**Given instruction**
Restate the material word for word and leave out anything that is a picture.

**Material provided**
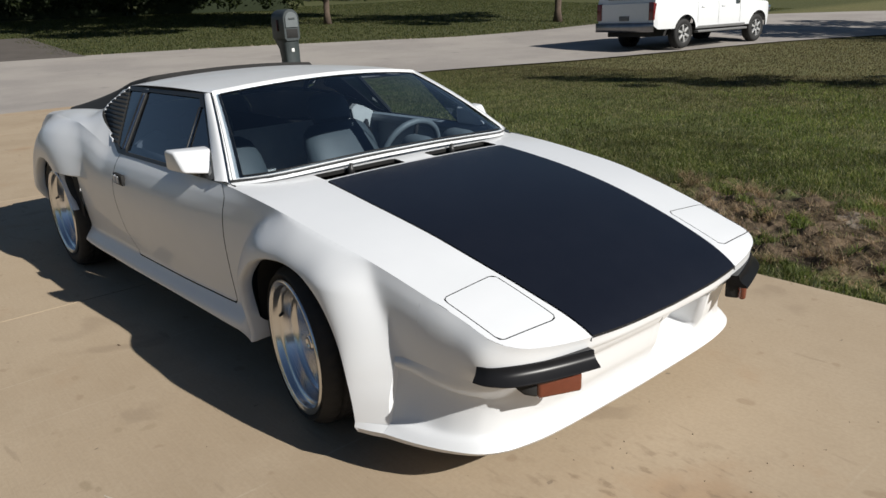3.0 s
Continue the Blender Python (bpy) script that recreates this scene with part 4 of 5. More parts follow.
for s in (-1, 1):
    bm = bmesh.new()
    outline = [(0.550, 0.815), (0.585, 0.842), (0.640, 0.822), (0.700, 0.790), (0.725, 0.70), (0.735, 0.50), (0.615, 0.50), (0.575, 0.68)]
    vs = loft(bm, [[(x, s * y, z) for y, z in outline] for x in (-1.64, -1.605, -1.60)], close=True)
    bm.faces.new(vs[-1])
    bmesh.ops.recalc_face_normals(bm, faces=bm.faces)
    post = part("belt_pillar", bm, PALE, car, "pale pillar trim with a belt loop", angle=0.4)
    bm = bmesh.new()
    tube(bm, [(-1.592, s * 0.645, 0.745), (-1.585, s * 0.635, 0.725), (-1.588, s * 0.64, 0.69), (-1.592, s * 0.65, 0.66)], [0.008, 0.017, 0.015, 0.007], 10)
    part("belt_loop", bm, DARK, post)
    bm = bmesh.new()
    loft(bm, [[(-1.58 + 0.022 * k, s * 0.64, 0.70), (-1.45 + 0.022 * k, s * 0.56, 0.62), (-1.28 + 0.022 * k, s * 0.585, 0.42)] for k in (0, 1, 2)])
    part("seat_belt", bm, DARK, car)
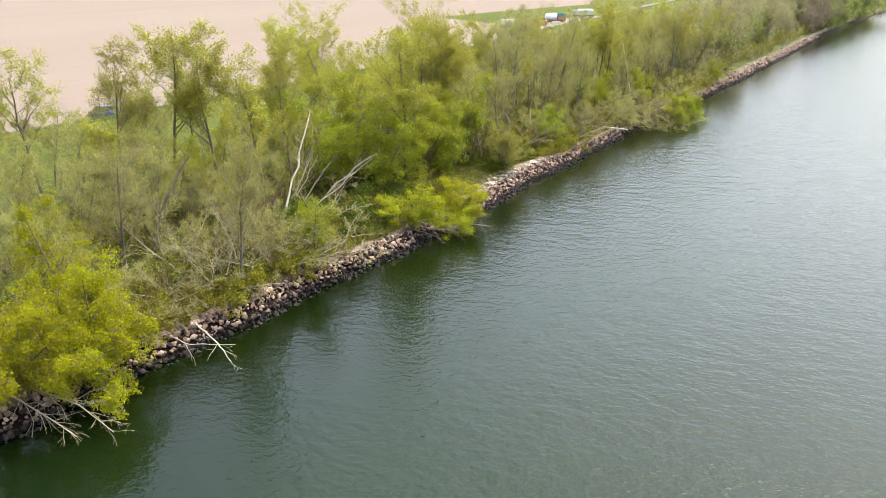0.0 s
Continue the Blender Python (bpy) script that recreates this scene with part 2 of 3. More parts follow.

**Solution to the problem**
3.0 s
Continue the Blender Python (bpy) script that recreates this scene with part 4 of 5. More parts follow.
for s in (-1, 1):
    bm = bmesh.new()
    outline = [(0.550, 0.815), (0.585, 0.842), (0.640, 0.822), (0.700, 0.790), (0.725, 0.70), (0.735, 0.50), (0.615, 0.50), (0.575, 0.68)]
    vs = loft(bm, [[(x, s * y, z) for y, z in outline] for x in (-1.64, -1.605, -1.60)], close=True)
    bm.faces.new(vs[-1])
    bmesh.ops.recalc_face_normals(bm, faces=bm.faces)
    post = part("belt_pillar", bm, PALE, car, "pale pillar trim with a belt loop", angle=0.4)
    bm = bmesh.new()
    tube(bm, [(-1.592, s * 0.645, 0.745), (-1.585, s * 0.635, 0.725), (-1.588, s * 0.64, 0.69), (-1.592, s * 0.65, 0.66)], [0.008, 0.017, 0.015, 0.007], 10)
    part("belt_loop", bm, DARK, post)
    bm = bmesh.new()
    loft(bm, [[(-1.58 + 0.022 * k, s * 0.64, 0.70), (-1.45 + 0.022 * k, s * 0.56, 0.62), (-1.28 + 0.022 * k, s * 0.585, 0.42)] for k in (0, 1, 2)])
    part("seat_belt", bm, DARK, car)
0.0 s
Continue the Blender Python (bpy) script that recreates this scene with part 2 of 3. More parts follow.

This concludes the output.